Schembechler would sometimes downplay the importance of winning the Rose Bowl, claiming Michigan's main goal each year was winning the Big Ten Conference title.
"That was coach-speak," Robinson said. "I think when he got there, he was going to do anything to beat you. But all those eight games, he lost most of them by one play or two plays. He didn't have a whole lot of luck."
Robinson always thought Big Ten teams were at a disadvantage when they came west to play USC or UCLA.
"In those games, they were the visiting team," Robinson said.
"I don't know if many of the Big Ten teams ever were comfortable with the change of environment. Maybe it was too exciting.
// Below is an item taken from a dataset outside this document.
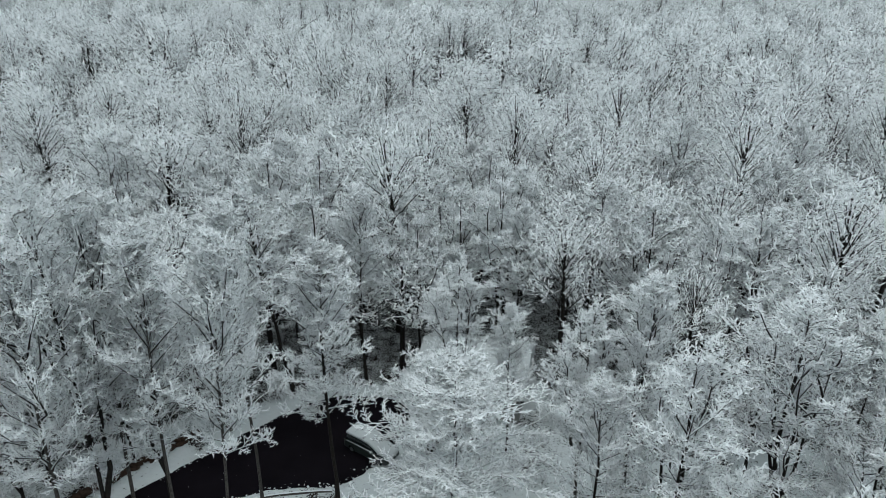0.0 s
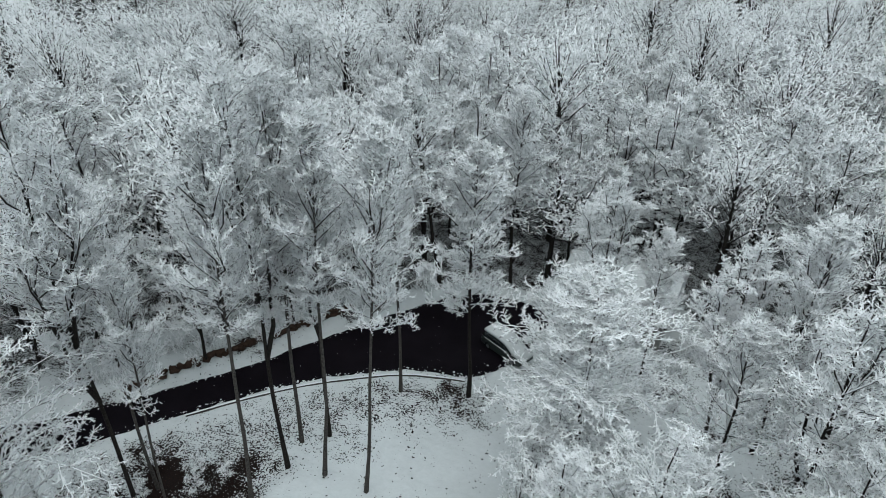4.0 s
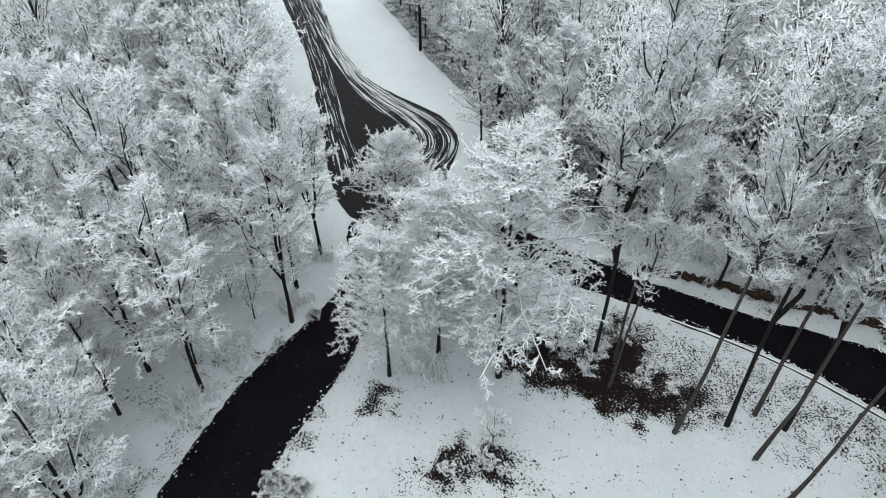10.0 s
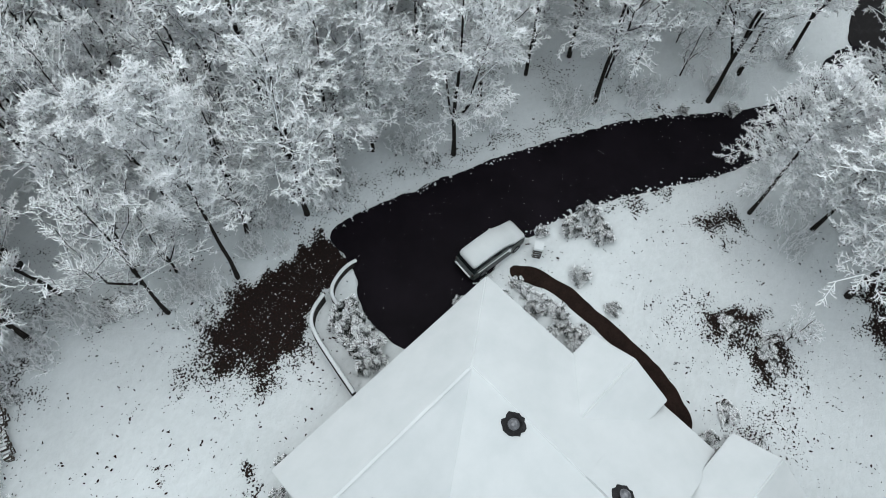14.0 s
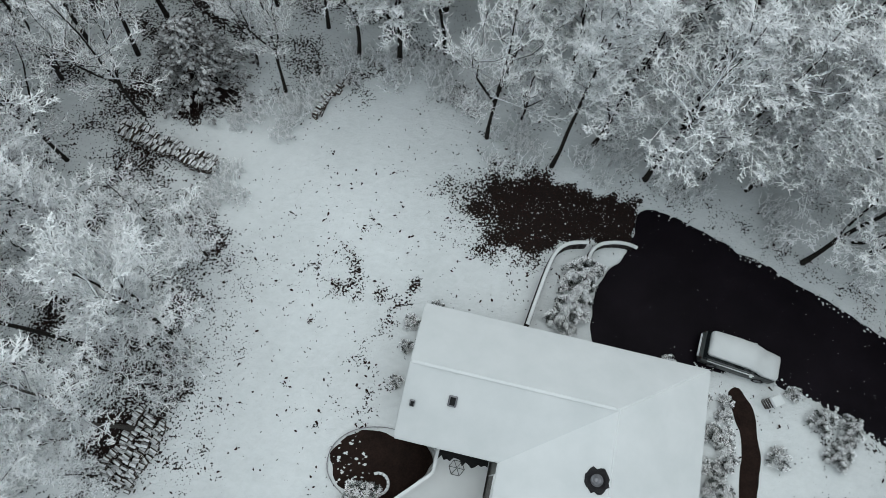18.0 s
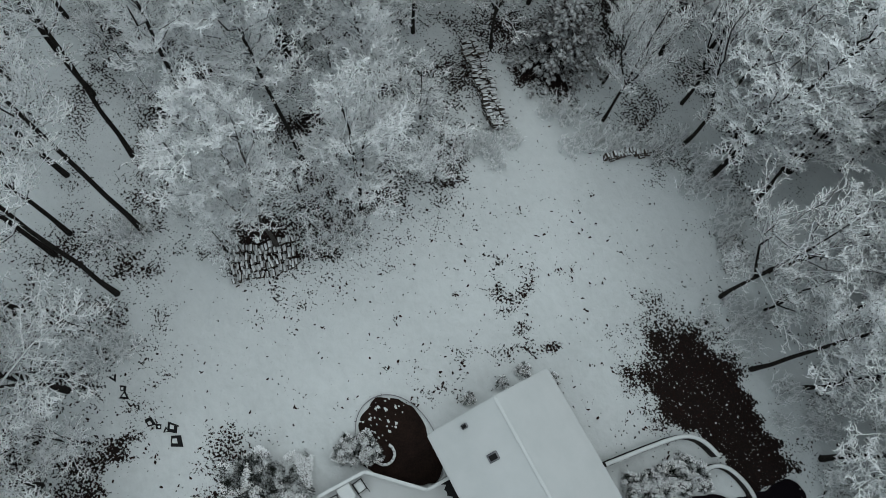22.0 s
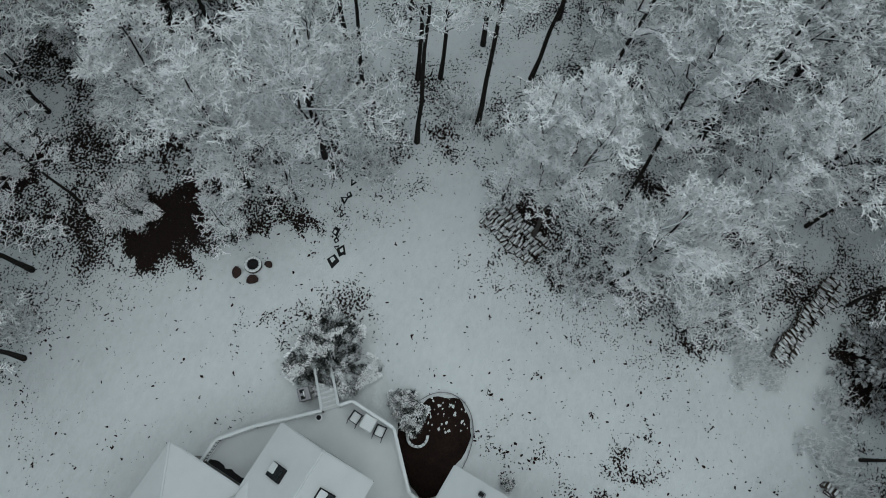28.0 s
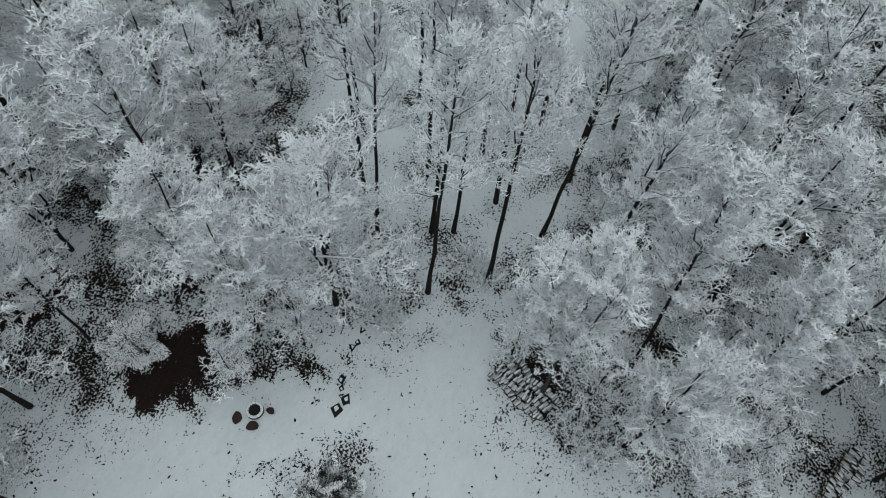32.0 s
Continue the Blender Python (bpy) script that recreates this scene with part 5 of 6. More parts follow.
def build_car(label, at):
    car = thing("car", label, "car", at=at)
    body = [car_ring(x, w, z0, z1, 0.06) for x, w, z0, z1 in ((-2.32, 0.80, 0.45, 0.95), (-2.2, 0.90, 0.30, 1.05), (-1.5, 0.93, 0.25, 1.06), (0.6, 0.93, 0.25, 1.04), (1.6, 0.91, 0.25, 0.98), (2.15, 0.84, 0.32, 0.88), (2.34, 0.70, 0.45, 0.72))]
    b = part("body", loft(bmesh.new(), body), M_CARPAINT, car, "dark green paint")
    cab = [car_ring(x, w, 1.0, z1, tk) for x, w, z1, tk in ((-2.2, 0.86, 1.02, 0.04), (-1.95, 0.86, 1.62, 0.17), (-1.2, 0.87, 1.72, 0.18), (0.1, 0.87, 1.70, 0.18), (0.55, 0.86, 1.58, 0.17), (1.25, 0.84, 1.02, 0.05))]
    part("cabin", loft(bmesh.new(), cab), M_GLASS, car, "dark glass all round")
    rf = [car_ring(x, w, z0, z1, 0.07) for x, w, z0, z1 in ((-2.14, 0.60, 1.50, 1.62), (-2.08, 0.72, 1.56, 1.78), (-1.9, 0.77, 1.62, 1.86), (-0.6, 0.79, 1.66, 1.90), (0.3, 0.79, 1.60, 1.85), (0.8, 0.79, 1.38, 1.64), (1.3, 0.80, 1.04, 1.30), (1.8, 0.78, 0.96, 1.18), (2.2, 0.76, 0.84, 1.08), (2.34, 0.56, 0.74, 0.90))]
    part("snow_cover", loft(bmesh.new(), rf), M_ROOFSNOW, car, "thick snow over roof, windscreen and bonnet", smooth=True)
    part("rear_snow", box(bmesh.new(), -2.42, -2.25, -0.72, 0.72, 0.62, 0.72, 0.03, 0.02), M_SNOW, car)
    for s in (-1, 1):
        part("mirror", box(bmesh.new(), 0.62, 0.78, s * 0.97 - 0.1, s * 0.97 + 0.1, 1.0, 1.14, 0.03), M_SNOW, car, "snow-covered wing mirror")
        part("roof_rail", bar(bmesh.new(), (-1.8, s * 0.72, 1.74), (0.1, s * 0.72, 1.73), 0.04, 0.05), M_METAL, car)
        part("side_snow", box(bmesh.new(), -1.9, 0.9, s * 0.92 - 0.03, s * 0.92 + 0.03, 1.02, 1.06, 0.01, 0.012), M_SNOW, car)
        part("headlight", box(bmesh.new(), 2.12, 2.24, s * 0.62 - 0.12, s * 0.62 + 0.12, 0.68, 0.80, 0.02), M_GLASS, car)
        part("tail_light", box(bmesh.new(), -2.3, -2.2, s * 0.78 - 0.07, s * 0.78 + 0.07, 0.8, 1.0, 0.02), M_REDSTONE, car)
        for x in (-1.42, 1.42):
            wm = Matrix.Translation((x, s * 0.82, 0.34)) @ Matrix.Rotation(radians(90), 4, "X")
            wh = part("wheel", cyl(bmesh.new(), 0, 0, -0.11, 0.11, 0.34, 0.34, 20), M_BLACK, car, "black tyre", wm)
            part("rim", cyl(bmesh.new(), 0, 0, -0.12, 0.12, 0.21, 0.21, 14), M_METAL, wh)
    return car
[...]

They were all very organized and disciplined. Bo tried to adapt, and loosen up. We used to talk about it. He tried to make it a lot of fun."
After five consecutive losses, Schembechler broke through with his first Rose Bowl victory in 1981, against Washington.
Schembechler's invited guest at the game that day?
Robinson will be back in the Rose Bowl today, clapping with mixed emotions.
The Rose Bowl, although always a contractual sellout, will be missing an important fixture.
What's Michigan in Pasadena without Bo?
"He was loved in Michigan by anybody that had anything to do with Michigan," Robinson said. "He represented what the coach should be. If I had a choice for my sons to go anywhere to play, I'd want them to play for him — more than any other coach.
"It was his mixture of toughness and love for the player. Everywhere I went over the years, in airports, guys would come up and say, 'I was one of Bo's guys. I went to Michigan.' It was special, like being in the Marines. It wasn't just Michigan, it was, 'I was one of Bo's guys.' "
Robinson won't be hard to spot this year.
"I'll have a USC shirt on," he said. "And a thought for Bo."